What else could anyone be with Emile? He doesn't just cry, "My pleasure!" when he's asked by strangers for autographs. He writes "(Smile)" beneath his name and thanks them. Benvenuti, after they fight a third time, flies Emile to Italy so his newborn son will have the world's sunniest godfather, then keeps flying him back, just to feel the sunshine again.
Color, nationality, status, sex, age ... none of it matters to Emile. It's a beautiful thing, and a blurry thing too: Nobody can tell anymore who's a friend, who's a lover, who's a "son," who's a sponge. It maddens his family, never knowing who'll be at Emile's elbow when he materializes at 5 a.m., whom he'll leave in their house when he vanishes again. He'll just sit there, smiling blankly at everything his brother Franklin hisses at him until finally he hisses that word, and then Emile nearly loses his mind. Off he goes again, looking for family someplace else.
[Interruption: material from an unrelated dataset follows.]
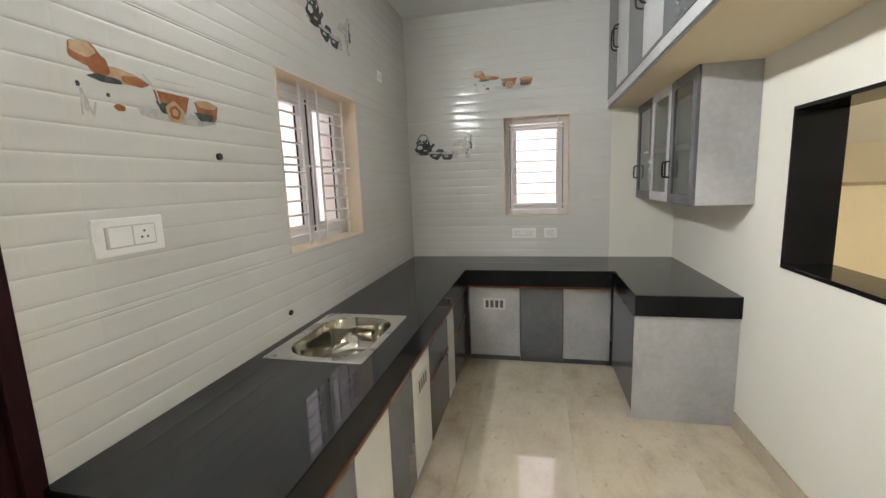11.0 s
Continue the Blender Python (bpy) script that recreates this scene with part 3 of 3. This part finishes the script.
# tube lamp
tl = thing("kitchen_tube_lamp", (-.59, YN, 2.48), "bright lit white tube lamp on the tiled wall", "tube lamp")
part("batten", B(-1.19, 0, YN - .062, YN - .006, 2.437, 2.513, bevel=.003), PLASTIC, tl)
part("diffuser", B(-1.172, -.018, YN - .066, YN - .0622, 2.440, 2.510, bevel=.001), TUBELIGHT, tl, "glowing cool white diffuser")
for x in (-1.195, -.015):
    part("end_cap", B(x, x + .02, YN - .068, YN - .006, 2.438, 2.512, bevel=.005), PLASTIC, tl)


def plate(name, axis, u, w, z, h, at, label, sockets):
    """A wall plate with rocker modules; u and z are its lower corner."""
    o = thing(name, (u + w / 2, at, z) if axis == "x" else (at, u + w / 2, z), label, "switch plate", "kitchen switch plates")

    def bb(u0, u1, d0, d1, z0, z1, bevel=0):
        return B(u0, u1, at - d1, at - d0, z0, z1, bevel=bevel) if axis == "x" else B(at - d1, at - d0, u0, u1, z0, z1, bevel=bevel)
    part("plate", bb(u, u + w, .004, .014, z, z + h, .003), PLASTIC, o)
    n = sockets
    m = part("module_frame", bb(u + .03, u + w - .03, .014, .018, z + .022, z + h - .022, .002), PLASTICGREY, o)
    s = (w - .07) / n
    for i in range(n):
        r = part("rocker", bb(u + .035 + i * s + .002, u + .035 + (i + 1) * s - .002, .018, .021, z + .026, z + h - .026, .001), PLASTIC, m)
        if i % 2 == (1 if axis == "x" else 0):
            uu = u + .035 + (i + .5) * s
            for du, dz in ((-.010, -.008), (.010, -.008), (0, .010)):
                part("pin_hole", bb(uu + du - .003, uu + du + .003, .0205, .0215, z + h / 2 + dz - .003, z + h / 2 + dz + .003), BLACKISH, m)
    return o


plate("switch_plate", "x", -.692, .22, 1.34, .108, YN, "white switch and socket plate on white tiles", 2)
plate("socket_plate", "y", 8.985, .215, .985, .09, XKE, "white double socket plate on grey-white tiles", 3)
plate("socket_plate", "y", 8.795, .115, .985, .09, XKE, "white single socket plate on grey-white tiles", 1)
plate("junction_box", "x", 1.573, .085, 2.305, .078, YN, "small white box high on the tiled wall", 1)
for x, z in ((-.177, 1.645), (.186, .911)):
    solo("pipe_plug", C((x, YN - .014, z), (x, YN - .002, z), .013), BLACKISH, "small dark plug in the tiled wall", "plug", "wall plugs")


def printed(name, axis, u, z, at, fruit, flip=1):
    """Flat kitchenware print baked on one tile: kettle and bowls, or fruit and bowls."""
    o = thing(name, (u, at, z) if axis == "x" else (at, u, z), "brown fruit and bowl print on a glazed tile" if fruit else "dark kettle and bowls print on a glazed tile",
              "tile print", "printed wall tiles")

    def disc(part_name, cx, cz, rx, rz, m, a0=0, a1=360, lift=0):
        bm = bmesh.new()
        n = 22
        d = .0058 + lift * .0002
        p = []
        for k in range(n):
            a = radians(a0 + (a1 - a0) * k / (n - (0 if a1 - a0 == 360 else 1)))
            wob = 1 + .07 * math.sin(5 * a + cx * 40)
            p.append((u + flip * (cx + rx * math.cos(a) * wob), z + cz + rz * math.sin(a) * wob))
        bm.faces.new([bm.verts.new((q, at - d, v) if axis == "x" else (at - d, q, v)) for q, v in p])
        part(part_name, bm, m, o)

    def stroke(part_name, pts, r, m):
        bm = bmesh.new()
        for (a, b), (a2, b2) in zip(pts, pts[1:]):
            n = Vector((a2 - a, b2 - b)).normalized() * r
            q = [(a - n.y, b + n.x), (a2 - n.y, b2 + n.x), (a2 + n.y, b2 - n.x), (a + n.y, b - n.x)]
            bm.faces.new([bm.verts.new((u + flip * i, at - .0064, z + j) if axis == "x" else (at - .0064, u + flip * i, z + j)) for i, j in q])
        part(part_name, bm, m, o)
    if fruit:
        disc("fruit", .05, .185, .045, .032, INKBROWN)
        disc("fruit", .085, .16, .03, .03, INKBROWN, lift=1)
        disc("cut_face", .045, .195, .034, .020, INKSAND, lift=4)
        disc("fruit", .19, .14, .045, .014, INKBROWN, lift=4)
        disc("shadow", .10, .128, .05, .010, INKDARK, lift=2)
        disc("bowl_shade", .30, .095, .045, .035, INKDARK, 180, 360, lift=2)
        disc("bowl_shade", .455, .085, .045, .028, INKDARK, 180, 360, lift=2)
        disc("slice_core", .325, .07, .022, .022, INKBROWN, lift=5)
        disc("slice_heart", .325, .07, .012, .012, INKSAND, lift=6)
        disc("slice", .14, .145, .07, .022, INKSAND)
        disc("nut", .02, .10, .006, .008, INKDARK)
        disc("nut", .035, .05, .008, .02, INKGREY)
        disc("nut", .13, .055, .018, .010, INKBROWN)
        disc("nut", .10, .085, .006, .006, INKDARK)
        disc("shadow", .34, .055, .16, .02, INKGREY)
        disc("bowl", .32, .13, .072, .075, INKBROWN, 180, 360)
        disc("bowl", .47, .12, .058, .065, INKBROWN, 180, 360)
        disc("filling", .47, .118, .05, .014, INKSAND, lift=2)
        disc("slice", .325, .07, .035, .035, INKSAND, lift=3)
        stroke("sketch_line", [(.22, .17), (.26, .13), (.27, .09)], .003, INKGREY)
        stroke("sketch_line", [(.26, .165), (.42, .17)], .002, INKGREY)
        stroke("sketch_line", [(.02, .02), (.025, .09), (.05, .02), (.06, .06)], .003, INKGREY)
    else:
        for k in range(12):
            disc("backdrop_wash", .42 + .10 * math.sin(k * 2.3) * .7 + .03, .11 + .075 * math.cos(k * 1.7), .022 + .012 * (k % 3), .012 + .006 * (k % 2), INKGREY, lift=k % 3)
        disc("backdrop_wash", .545, .19, .020, .05, INKGREY, lift=1)
        disc("vase", .552, .14, .012, .035, INKDARK, lift=4)
        disc("tray", .17, .085, .16, .022, INKGREY)
        disc("kettle", .095, .128, .082, .052, INKDARK, lift=2)
        disc("gleam", .062, .142, .026, .020, TILE, lift=6)
        disc("gleam", .115, .112, .020, .007, INKGREY, lift=6)
        disc("kettle_foot", .10, .078, .052, .010, INKDARK, lift=2)
        for k in range(6):
            disc("ornament", .04 + .022 * k, .188 + .014 * math.sin(k * 2.1), .012, .015, INKDARK, lift=5)
        disc("gleam", .085, .182, .010, .006, TILE, lift=7)
        disc("gleam", .205, .060, .022, .008, INKGREY, lift=6)
        disc("gleam", .315, .050, .022, .008, INKGREY, lift=6)
        for k in range(5):
            disc("blossom", .515 + .02 * math.sin(k * 1.9), .10 + .035 * k, .016, .020, INKGREY, lift=3 + k % 2)
        stroke("branch", [(.50, .06), (.53, .12), (.545, .18), (.56, .235)], .004, INKDARK)
        disc("lid", .095, .176, .036, .016, INKDARK, lift=3)
        disc("knob", .095, .195, .009, .009, INKDARK, lift=3)
        stroke("spout", [(.15, .125), (.185, .15), (.20, .17)], .013, INKDARK)
        stroke("kettle_handle", [(.035 + .06 - .06 * math.cos(a), .16 + .10 * math.sin(a)) for a in (math.pi * k / 12 for k in range(13))], .004, INKDARK)
        disc("bowl", .215, .085, .06, .062, INKDARK, 180, 360, lift=3)
        disc("bowl", .325, .075, .06, .060, INKDARK, 180, 360, lift=3)
        disc("rim", .215, .085, .06, .009, INKGREY, lift=4)
        disc("rim", .325, .075, .06, .009, INKGREY, lift=4)
        disc("bowl", .255, .10, .04, .02, INKDARK, lift=2)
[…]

He finds it in 1979. Finds it two years after Clancy calls him to his home and tells him it's over, at age 39, after 111 pro fights and more main events--26--than anyone else in the combined history of the old and new Madison Square Gardens. Finds it at the Secaucus youth detention facility in New Jersey, where Emile, having burned up most of his ring earnings, works supervising wayward boys. Every day Luis Rodrigo, a 16-year-old whose father died 15 years earlier in a four-story fall at a construction site, runs to the front door to hug him. When Luis finishes his punishment for breaking and entering, he asks Emile to be his father. Of course, says Emile. He takes to calling the boy Emile, the way his own father, Emile Sr.--long ago and far away and never often enough--called him. Luis moves into Emile's apartment. When administrators find out about their relationship, Emile loses his job.
That's how he ends up training boxers in New York City by day and tending bar at Jack Miller's Pub in Jersey City by night. Of course, somebody has to yell Stop! every time Emile pours a drink for a customer, then Emile has to test that drink to make sure he didn't stop too soon, then Emile has to take a gulp from every bottle on the wall to make sure inventory's up to snuff. They all fall in love with him, the Irish and Scottish regulars, but none more than the man's man who owns the place: big, silver-haired Jack Miller. He takes Emile's five world title belts from a paper bag under Emile's bed and displays them on the bar's wall. He makes sure Emile has money and a warm place to sleep. He becomes Emile's "poppy," as Clancy and Albert were before him. His wife, Alice, becomes Emile's "mommy," as Clancy's wife, Nancy, and bar owner Kathy Hogan once were.
On good nights, Jack and Emile turn out the lights in the pub, strip off their shirts, put on wigs, dial up Kate Smith on the jukebox and lead the boys--two-deep around the bar holding up cigarette lighters--in singing God Bless America. On the best nights, Emile leaps onto the bar and keeps stripping, down to his briefs, blonde wig and granny glasses, while whooping wives stuff fivers in his wriggling waistband and he yelps, "Oooh-la-la Sasson!"